23 febbraio 2008
Spaghetti alla “Palina”
La semplicità è necessaria; coniugare economia e alto livello qualitativo è possibile. Occorre soltanto sperimentare e scoprire che, anche con elementi facilmente rintracciabili nella nostra cucina, si può preparare un piatto di pasta indimenticabile. A casa mia si chiamava “pasta alla palina”, dal nome dell’antico autore, tal Paolino, forse cuoco del monastero di 'San Francesco di Paola' a Palermo o forse indigente a caccia di qualcosa di gustoso e nutriente.
Se siete in sei o al massimo otto, sarà sufficiente un chilo di spaghetti grossi, ricordo quelli del dopoguerra venduti a peso e avvolti nella cosiddetta carta pasta; occorrerà del pangrattato, meglio se casalingo e in pratica da diversi tipi di pane secco; infine del buon olio extravergine e alici sottolio.
Meglio sarebbe, usare le sarde salate. In tal caso ricordatevi di considerarne almeno due a persona. Lavatele abbondantemente sotto un getto d’acqua fresca, staccate la testa della sarda e togliete con le dita bagnate il sale in eccesso e il nero delle interiora, e, continuando a tenerle sotto il getto dell’acqua, apritele in due con l’unghia del pollice facendo un solco accanto alla spina chiara. La spina rimarrà attaccata da un lato, come un fossile nella sua matrice della mezza sarda. Dopo sarà facile sfilarla, sollevandola dalla parte superiore fino alla piccola coda argentea. Talvolta la coda non verrà via, tranciatela decisamente con le unghie del pollice e dell’indice!
…….Rimaneva nelle dita un fortissimo odore di salmastro e di mare e per qualche istante il muro della cucina crollava e s’apriva un orizzonte di mare blu fino in fondo e un cielo bianco latte e onde alte crestate di spuma bianchissima……
Non è la stessa cosa svitare il coperchio metallico a un vasetto di vetro e usare le alici in orrida conserva d’olio di semi. Eliminate tutto il lavoro di pulitura delle sarde ma anche il sapore, ricordatelo. Comunque quattro filetti a persona.
Mettete sul fuoco una grande pentola con l’acqua e attendete che vada a bollore; col coperchio, ci metterà meno tempo. Ricordatevi di aggiungere il sale solo a bollitura iniziata.
Nel frattempo in una padella media versate tanti cucchiai d’olio quanti sono i vostri ospiti e fate alzare la temperatura ma non troppo. Avete già preparato un piatto fondo col pangrattato, due cucchiai a persona saranno sufficienti. Abbrustolite nell’olio caldissimo rimescolando continuamente e velocemente , il pangrattato assorbirà l’olio e dovrà diventare dorato, non brunito.
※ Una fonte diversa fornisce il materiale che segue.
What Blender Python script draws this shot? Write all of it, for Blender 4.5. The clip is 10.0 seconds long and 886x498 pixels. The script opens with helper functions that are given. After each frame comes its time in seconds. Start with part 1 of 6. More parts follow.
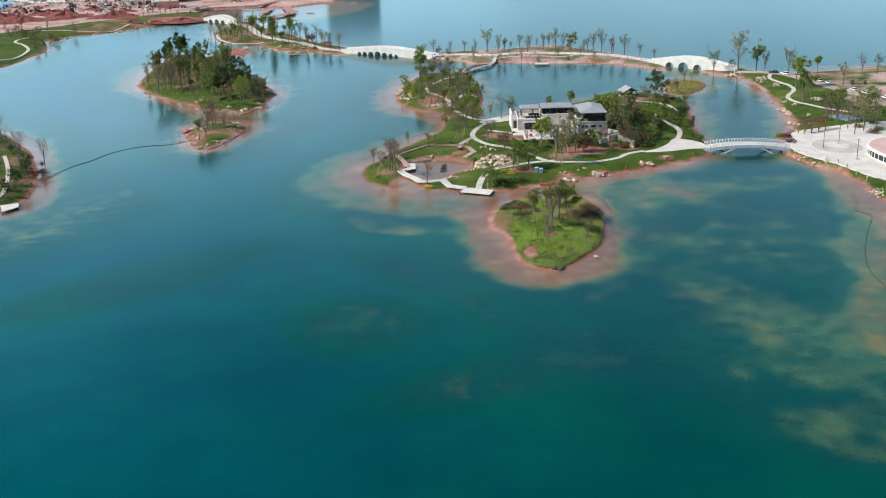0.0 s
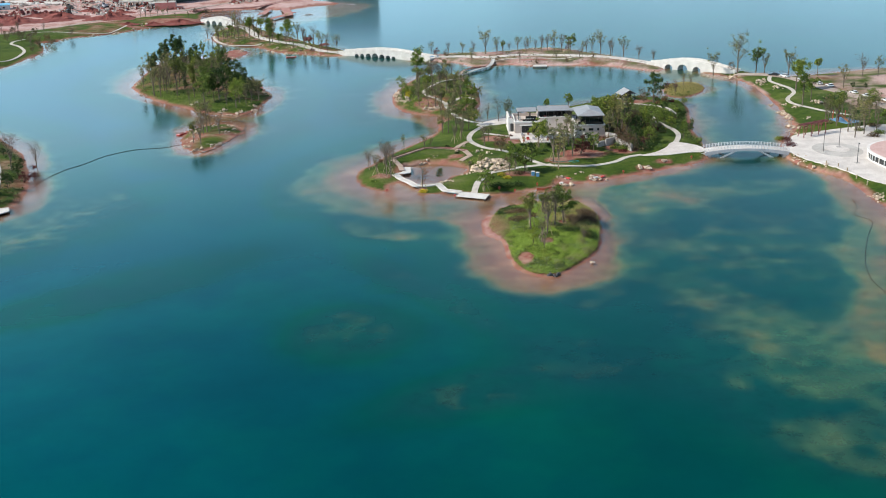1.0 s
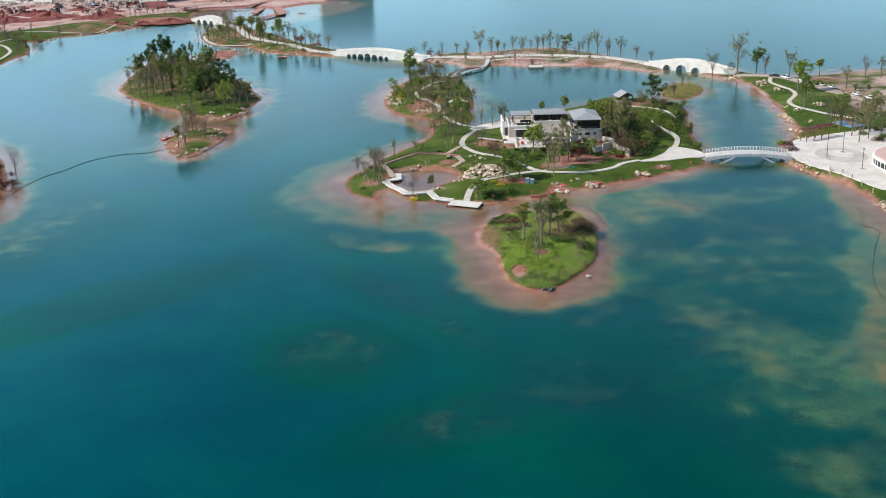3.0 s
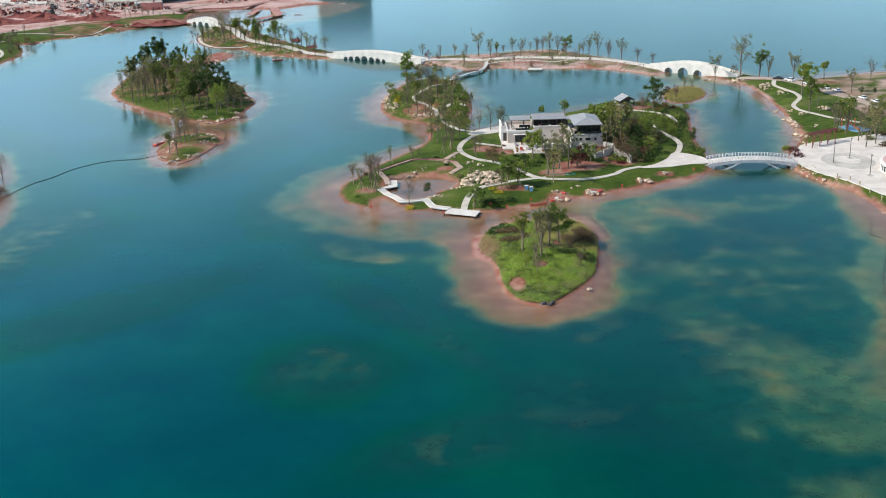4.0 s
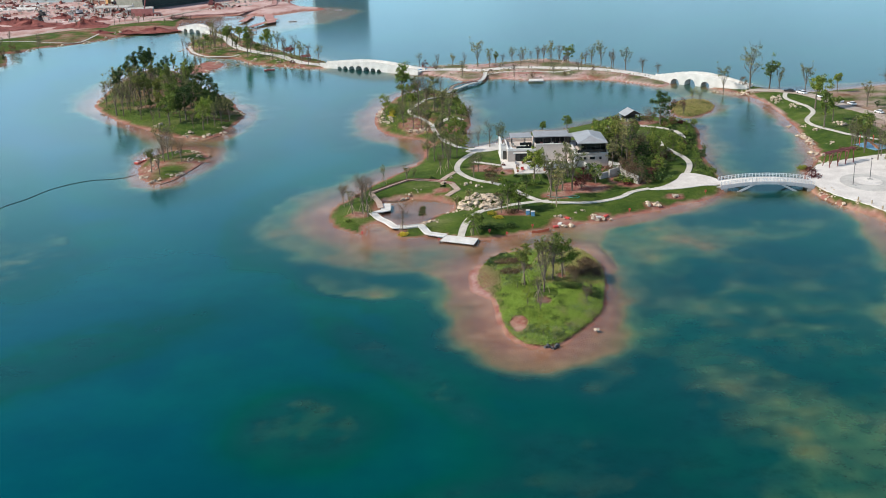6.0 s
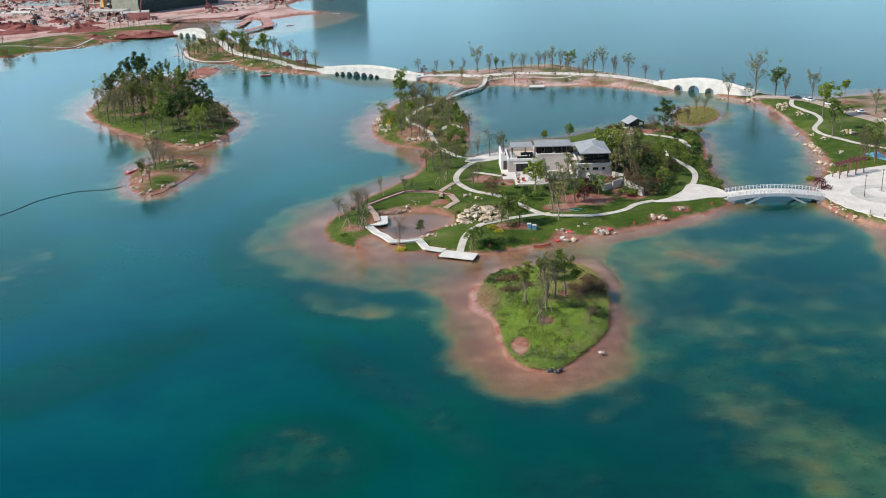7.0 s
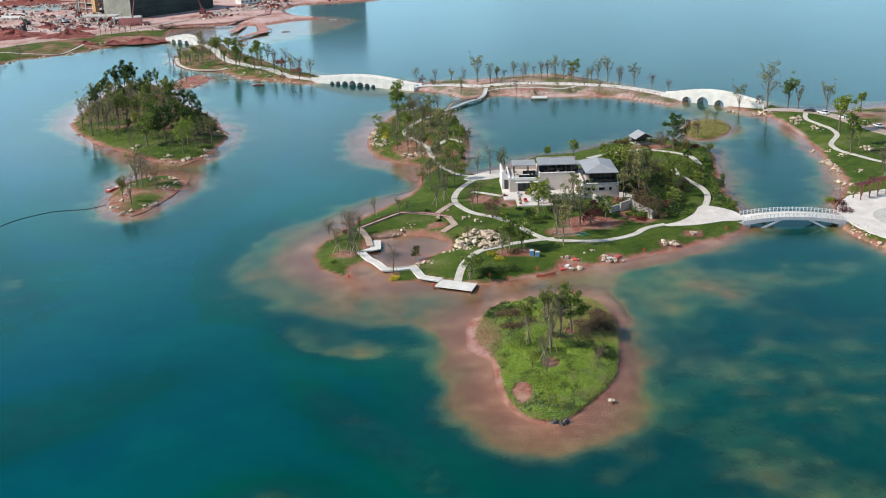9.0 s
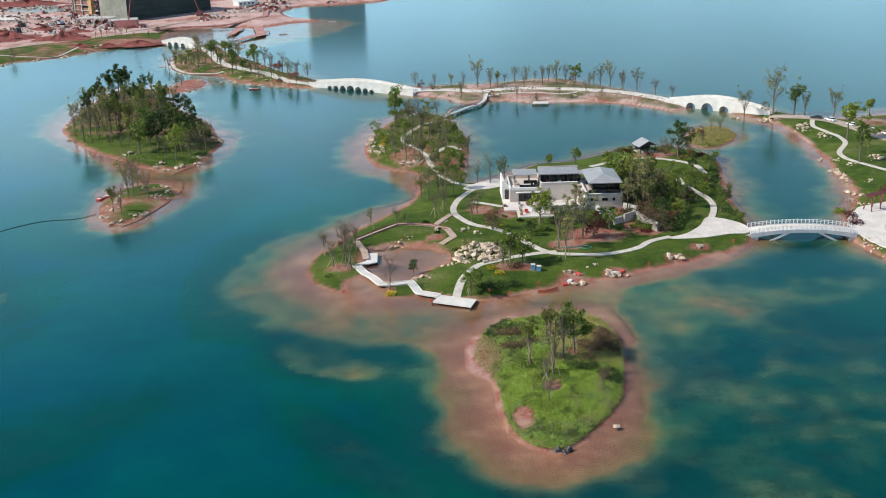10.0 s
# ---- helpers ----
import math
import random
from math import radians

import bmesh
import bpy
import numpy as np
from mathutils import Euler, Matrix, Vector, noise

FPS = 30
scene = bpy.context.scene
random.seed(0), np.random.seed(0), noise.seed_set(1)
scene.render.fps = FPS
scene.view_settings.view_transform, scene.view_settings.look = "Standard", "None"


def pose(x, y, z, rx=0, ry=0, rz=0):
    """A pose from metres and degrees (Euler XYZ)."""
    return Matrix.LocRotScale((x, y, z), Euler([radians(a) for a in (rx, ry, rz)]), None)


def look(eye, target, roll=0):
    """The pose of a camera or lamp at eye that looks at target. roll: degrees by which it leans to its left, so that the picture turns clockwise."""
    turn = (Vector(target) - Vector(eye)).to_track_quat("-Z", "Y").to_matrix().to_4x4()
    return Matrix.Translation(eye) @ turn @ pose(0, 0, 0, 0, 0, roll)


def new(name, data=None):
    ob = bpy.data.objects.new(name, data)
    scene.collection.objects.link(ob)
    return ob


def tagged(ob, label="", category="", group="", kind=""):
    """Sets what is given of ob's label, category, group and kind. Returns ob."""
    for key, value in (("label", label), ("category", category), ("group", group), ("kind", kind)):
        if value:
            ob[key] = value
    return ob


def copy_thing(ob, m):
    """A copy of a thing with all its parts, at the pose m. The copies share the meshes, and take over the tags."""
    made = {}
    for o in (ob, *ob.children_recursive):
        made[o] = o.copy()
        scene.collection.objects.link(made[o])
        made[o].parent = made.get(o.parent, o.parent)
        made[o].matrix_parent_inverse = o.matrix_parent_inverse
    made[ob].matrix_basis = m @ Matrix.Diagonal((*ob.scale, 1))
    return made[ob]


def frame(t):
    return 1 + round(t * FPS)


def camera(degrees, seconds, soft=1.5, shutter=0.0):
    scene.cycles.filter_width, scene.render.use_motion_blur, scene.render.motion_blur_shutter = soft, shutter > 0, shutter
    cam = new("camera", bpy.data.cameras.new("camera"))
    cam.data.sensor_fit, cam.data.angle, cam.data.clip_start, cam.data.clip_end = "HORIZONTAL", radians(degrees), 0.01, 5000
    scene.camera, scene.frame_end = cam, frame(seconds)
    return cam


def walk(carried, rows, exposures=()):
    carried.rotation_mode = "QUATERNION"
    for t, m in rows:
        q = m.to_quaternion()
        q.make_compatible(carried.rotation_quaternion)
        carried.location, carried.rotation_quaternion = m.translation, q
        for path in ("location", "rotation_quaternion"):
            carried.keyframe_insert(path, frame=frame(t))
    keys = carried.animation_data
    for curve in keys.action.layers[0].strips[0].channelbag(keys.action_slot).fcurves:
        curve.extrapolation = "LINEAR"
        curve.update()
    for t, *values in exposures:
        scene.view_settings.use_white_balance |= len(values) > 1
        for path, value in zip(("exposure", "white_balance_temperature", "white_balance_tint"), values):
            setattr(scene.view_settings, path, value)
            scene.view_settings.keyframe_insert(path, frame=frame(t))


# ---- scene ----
cam = camera(44.0, 10.0, soft=1.0)
PATH = [
    (0, (0.832, -15.517, 75.477), (0.844, -13.625, 74.83), -1.6),
    (0.5, (1.724, -13.964, 75.492), (1.733, -12.072, 74.845), -1.6),
    (1, (2.339, -12.231, 75.342), (2.349, -10.339, 74.697), -1.6),
    (1.5, (2.637, -10.615, 75.348), (2.648, -8.723, 74.702), -1.6),
    (2, (3.183, -8.492, 75.394), (3.195, -6.6, 74.746), -1.6),
    (2.5, (3.574, -5.75, 75.435), (3.588, -3.859, 74.785), -1.6),
    (4, (4.907, 4.874, 75.327), (4.921, 6.765, 74.675), -1.7),
    (4.5, (5.235, 8.956, 75.472), (5.25, 10.847, 74.82), -1.7),
    (5, (5.473, 13.424, 75.549), (5.488, 15.315, 74.898), -1.7),
    (5.5, (5.767, 17.747, 75.722), (5.782, 19.638, 75.072), -1.7),
    (7, (6.534, 30.591, 75.982), (6.549, 32.484, 75.336), -1.7),
    (7.5, (6.83, 34.739, 76.08), (6.844, 36.632, 75.435), -1.7),
    (8, (6.983, 39.024, 75.958), (6.999, 40.917, 75.315), -1.6),
    (8.5, (7.319, 42.846, 76.037), (7.333, 44.739, 75.394), -1.6),
    (9, (7.612, 46.986, 76.038), (7.626, 48.88, 75.396), -1.6),
    (9.5, (7.719, 50.79, 76.112), (7.733, 52.684, 75.471), -1.6),
    (10, (8.069, 54.722, 76.198), (8.083, 56.617, 75.557), -1.5),
]
walk(cam, [(t, look(eye, target, roll)) for t, eye, target, roll in PATH])

# ---- world and sun ----
SUN_FROM = Vector((-0.96, -0.17, 0.82)).normalized()
sun = new("sun", bpy.data.lights.new("sun", "SUN"))
sun.data.energy, sun.data.angle, sun.data.color = 5.6, radians(0.6), (1.0, 0.93, 0.82)
sun.matrix_world = look(SUN_FROM * 300, (0, 0, 0))
world = bpy.data.worlds.new("sky")
scene.world = world
world.use_nodes = True
sky = world.node_tree.nodes.new("ShaderNodeTexSky")
sky.sky_type, sky.sun_disc = "NISHITA", False
sky.sun_elevation = math.asin(SUN_FROM.z)
sky.sun_rotation = math.atan2(SUN_FROM.x, SUN_FROM.y)
sky.air_density, sky.dust_density, sky.ozone_density = 1.0, 0.8, 4.0
world.node_tree.nodes["Background"].inputs["Strength"].default_value = 0.105
scene.view_settings.exposure = 0.0


# ---- materials ----
def nodes_of(name):
    m = bpy.data.materials.new(name)
    m.use_nodes = True
    t = m.node_tree
    return m, t, t.nodes["Principled BSDF"]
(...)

La tostatura sarà tanto migliore quanto più rapidamente avverrà. Togliete dal fuoco e mescolate ancora aggiungendo un pizzico generoso di sale marino. Conservate “a muddica atturrata” in un piatto.
Lavate bene la padella e rimettetela su fuoco basso, con olio a vostro piacere. Misurandone e usandone una quantità più o meno notevole, cercherete di rendere il condimento gradito alla combriccola. La generosità non è necessaria ma ………auspicabile. In tale padella sciogliete lentamente le alici o le sarde , già pulite e pronte. Attenzione a non far friggere l’olio; a tal uopo, aggiungete alcune cucchiaiate d’acqua calda, magari da quella che sta per bollire per la pasta. La salsa sarà pronta in breve.
Cuocete gli spaghetti al dente, aggiungendo alla fine due bustine di zafferano sciolto in acqua tiepida, scolate non perfettamente, versateli colanti e fumanti in una capace zuppiera, conditeli con la salsa calda mescolando perfettamente .
Adesso colmate i piatti e spolverate in cima alla collina giallo oro, due belle cucchiaiate, ocra chiaro, di “muddica atturrata”(1).
L’effetto è sempre sorprendente specie se accompagnato da un bel bicchiere di vino rosso corposo e d’alta gradazione.
(1)Ai nostri giorni il pangrattato è stato sostituito con il pan carré, tagliando i bordi scuri e tenendo poco in un mix frullatore in modo da avere delle briciole consistenti che verranno tostate nel solito modo.